Es domingo por la mañana e intento desayunar en la cocina. Digo que lo intento porque al mismo tiempo recojo los restos de un biberón que ha estampado A contra el suelo y obligo a J2 a bajarse de la silla por enésima vez antes de que se rompa la cabeza.
En medio de esta idílica estampa dominical llaman al timbre. No espero ningún paquete de Amazon, ni de Aliexpress, ni he pedido una pizza para desayunar para reponerme de una resaca inexistente. Como si estuviera sola en casa, y no con dos niñas que gritan sin parar, me acerco a la puerta de entrada cual ninja. Abro al reconocer por la mirilla a la vecina de abajo, sin saber lo que me espera:
— Buenos días. Tengo una cosa para J2. – Agita en su mano media docena de globos unidos entre sí. J2, como si hubiese olido el plástico, aparece a mi lado, exhibiendo su mejor sonrisa. — ¿Los quieres? Toma, son para ti. — Los globos cambian de mano a una velocidad asombrosa. Me repongo como puedo, y abro la boca para soltar la consigna de “dale las gracias a…” cuando se produce la estocada. — Si te gustan, tengo más.
— No hace falta, gracias, — respondo casi atragantándome, sin preocuparme por sonar grosera.

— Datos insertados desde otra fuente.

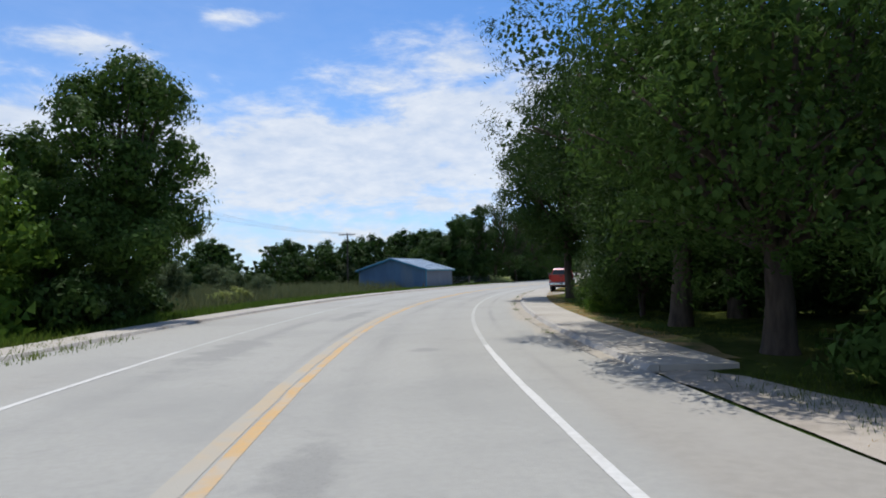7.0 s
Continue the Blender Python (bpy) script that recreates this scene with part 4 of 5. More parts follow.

Pero mi vecina no me mira a mí, sino a J2.
— Ayer fue el paso de ecuador de mi hija y le preparamos un photocall precioso, lleno de globos. Salieron unas fotos espectaculares. Ya no los necesitamos y hemos pensado que a las niñas les gustarían. ¿Verdad que quieres más globos? ¿Me acompañas a casa y los cogemos?
J2 le da la mano a la vecina antes de que yo pueda responder, y emprende el camino escaleras abajo. No puedo dejar sola a A, así que abro la puerta de pan en par, confiando en que no la secuestren los vecinos. Mientras que saco a A de la lavadora, donde había metido medio cuerpo, pienso que tengo que tengo que tener una charla con J2. En concreto, esa en la que se explica a los niños que no se vayan con desconocidos.
La voz de J2 y la vecina en la escalera me tranquiliza, pero por poco tiempo. La tira de globos ya está entrando en casa y todavía no ha terminado de salir del piso de abajo. Después de cinco minutos de forcejeo, una montaña de globos inunda mi salón, cual camarote de los Hermanos Max. La vecina se despide entonces, satisfecha por la misión cumplida, mientras yo pienso cómo le voy a explicar eso a J1.
No pasa nada, me consuelo. Los globos se irán pinchando, pienso, mientras J2 salta sobre uno con todas sus fuerzas. El globo estalla y, al hacerlo, suelta una lluvia de brillantina que cae sobre las tres y cubre el suelo como una alfombra plateada y brillante. Es peor de lo que pensaba.